I’ve said it before and I’ll say it again: Jae Lee is a ridiculously talented dude.
Art by Rob Guillory
Sometimes it’s worth noting when someone does something a little different, and this is undoubtedly Rob Guillory doing something a little different. His covers tend to be more medium shots of centered images, often leaning towards the humorous. This is the first time I can think of one of his covers focusing on what’s ostensibly a detail, but it works incredibly well, both from a storytelling standpoint and a design one. Pair that with the striking red and the white flair that surrounds the Collector’s outstretched forearm and hand, and you have a dynamic piece by an artist doing something a little bit different. Great stuff.
Art by Joe Bennett
This cover, man. Sometimes throwback covers can be cheesy, but Joe Bennett so totally nails this that I don’t even care. It’s a perfect fit for the title, which in itself is a throwback to teams like the Minutemen or the JSA in many ways, and it’s just a finally tuned homage to a time that feels like forever ago. It’s not something spectacular or innovative, but it is awesome, and that’s all I need from it.
Deadly Class #9
Art by Wes Craig
This is just an incredibly clever idea. It works on so many levels, from a storytelling one (a student drawing fantasies at their class thrown through the prism of the nature of this school), to a design one (the depth and details integrated, like the textbooks and notebooks leaking into the image), to the fully committed style Craig brings to the page. That last point is one of the things I find to be the most astonishing about Craig, as he’s a chameleon, and when he wants to bring his art back to what a younger, more rage filled artist might have done, he can do that, even filling it with high school details like three dimensional cubes and skulls. This is an awesome idea executed in brilliant fashion.
The Fade Out #3
Art by Sean Phillips
Sean Phillips shows up here a lot, and I’ve talked about one reason why: he comes up with a brilliant design for his covers and he sticks to it. “The Fade Out” has a particularly good one, and it works really well here, but this cover is good even for him. The depiction of young starlet-to-be Maya Silver shows off why Phillips has been a choice for a number of Criterion Collection covers for films, as he’s able to really capture the timelessness of Silver’s era. There’s a Veronica Lake like beauty to the character, and Phillips delivers that in a way that’s realistic yet unattainable in the way a comic book should be. Phillips, both from a design and execution standpoint, is one of the best, and this is yet another example of that.Continued below
The Massive #29
Art by John Paul Leon
John Paul Leon, you guys.
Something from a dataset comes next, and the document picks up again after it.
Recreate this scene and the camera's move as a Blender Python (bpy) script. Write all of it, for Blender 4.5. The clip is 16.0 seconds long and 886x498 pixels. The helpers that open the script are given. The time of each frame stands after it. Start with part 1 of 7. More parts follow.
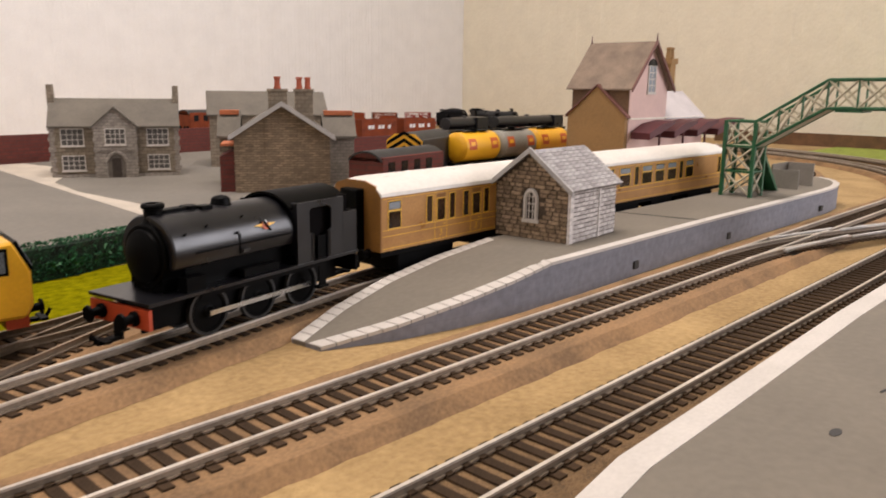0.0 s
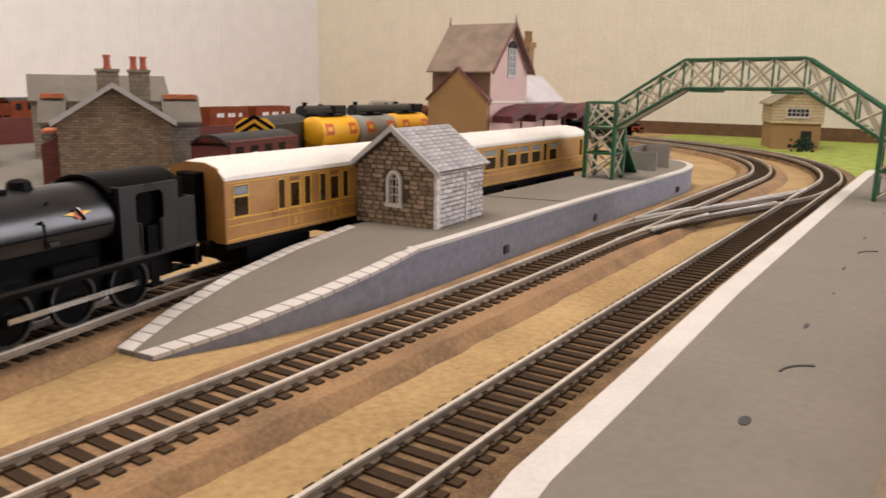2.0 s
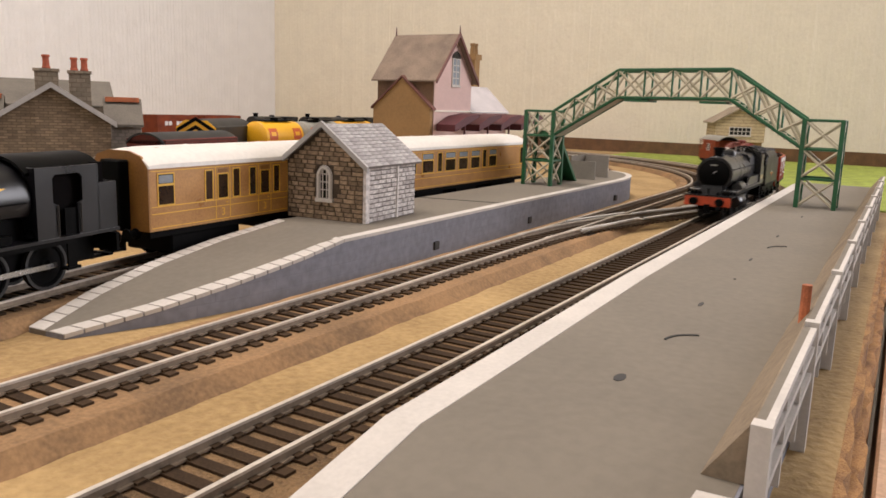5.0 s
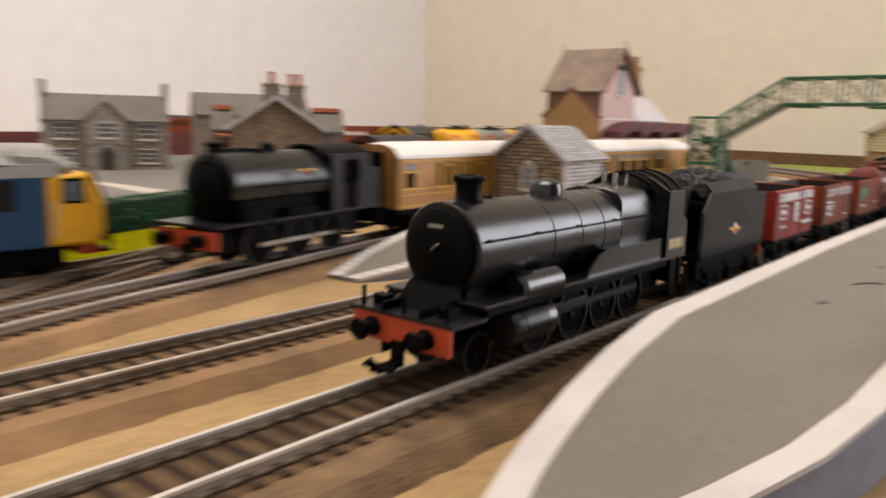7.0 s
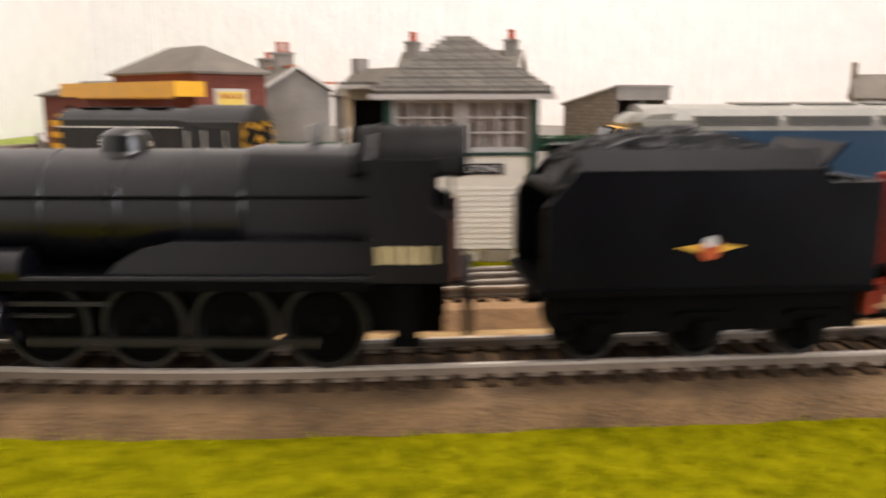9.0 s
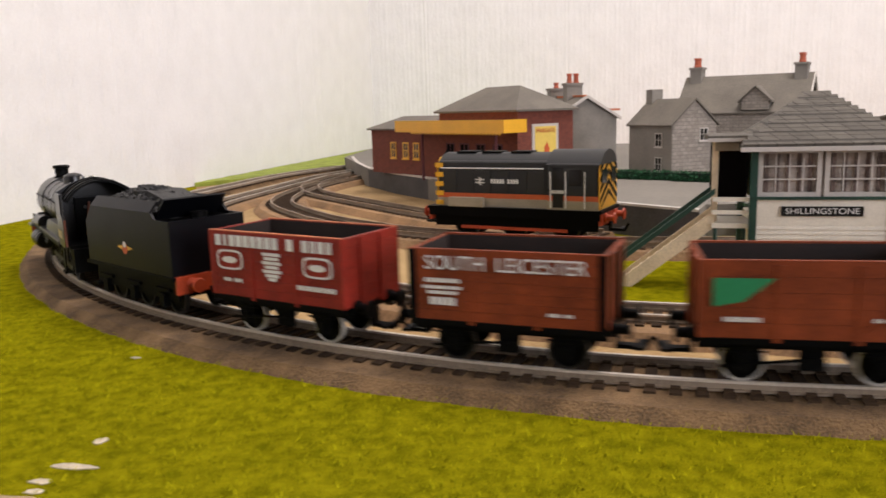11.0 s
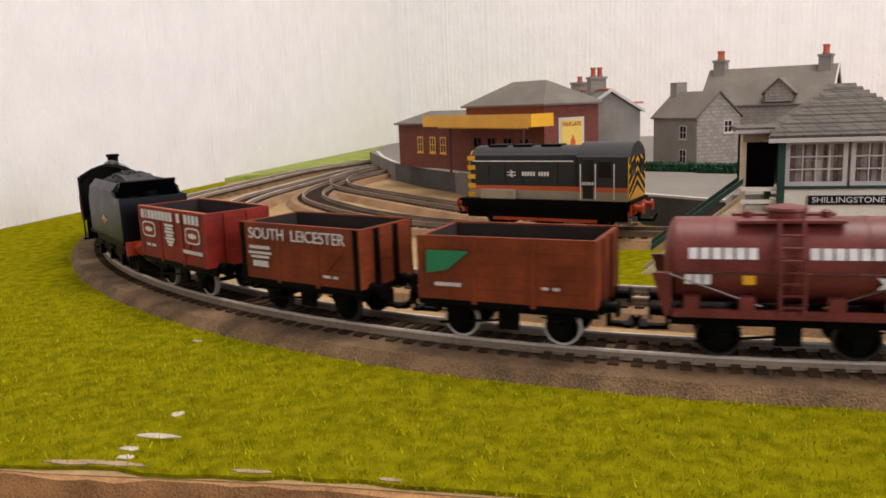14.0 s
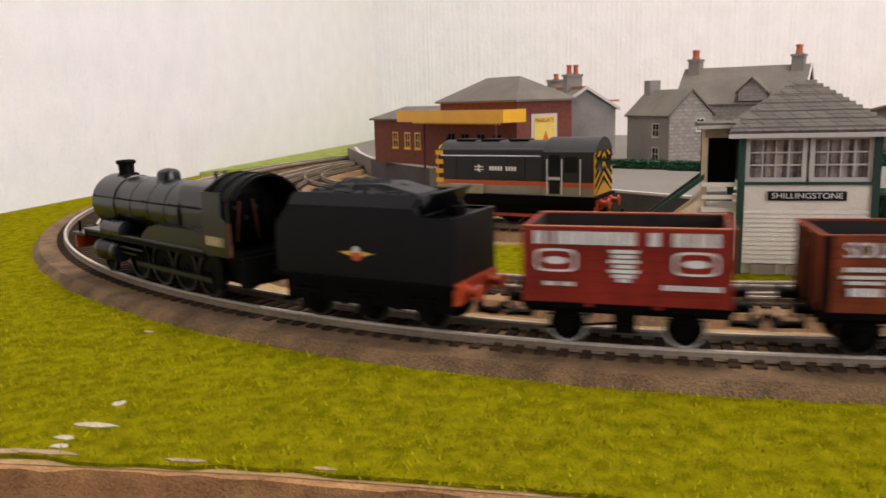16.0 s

In the hands of damn near any artist, this thing wouldn’t have been much. But Leon can take something ordinary – a dive into murky water, for one – and make it extraordinary by layering in a real sense of reality (those water effects are unparalleled) and a deep, unsettling darkness. The faintest notes of a ship above give us context for the imagery, and thanks to Leon, we know this isn’t a leisure dive. Like he always does, he makes us want to read this book, and damn if that isn’t an incredible gift to have.
MIND MGMT #28
Art by Matt Kindt
Meru’s warrior princess gets her pint of blood and then some, and we get a hell of a cover. Given what’s going on – Meru looming over her dispatched friends and foes, sword and hand – there’s already a certain amount of tension on the page, but thanks to the chaotic, emotional reds behind her black-and-white figure, we know that this is the culmination of something, and we desperately want to find out. Whether its blood pouring from the walls or a towering inferno, I’m not sure, but what a brilliant blend of ideas all in service of the story.
Tooth & Claw #1
Art by Ben Dewey
Sometimes you have cool things to say. Other times you’re just like, “holy crap you guys, there’s a magical warthog on this cover.” My love of it goes beyond that, but in terms of a lead image, this is a notably great one thanks to how cleverly this delivers the otherworldly nature of this story. Bellaire’s soft colors and Dewey’s design and execution make this something truly brilliant (and that’s without even mentioning the incredible work Comicraft did with the titling and logo), but come on guys, sometimes the idea is enough. I love this.
Art by Jason Howard
I’ve loved Howard’s sparse, clean covers, but this one might be my favorite yet. Yeah, it’s a pretty obvious Tiananmen Square homage, but it works oh so well. A big part of that is because what we see here – the blank background, the science fiction nature of the approaching technological beasts – are perfectly grounded by our familiarity of the imagery. That awareness makes it all the more impactful, and because of that, we can feel the fear and terror of the situation.
Plus, I can’t say enough about the titling. So simple. So clean. Such a great sans serif font choice. Brilliant.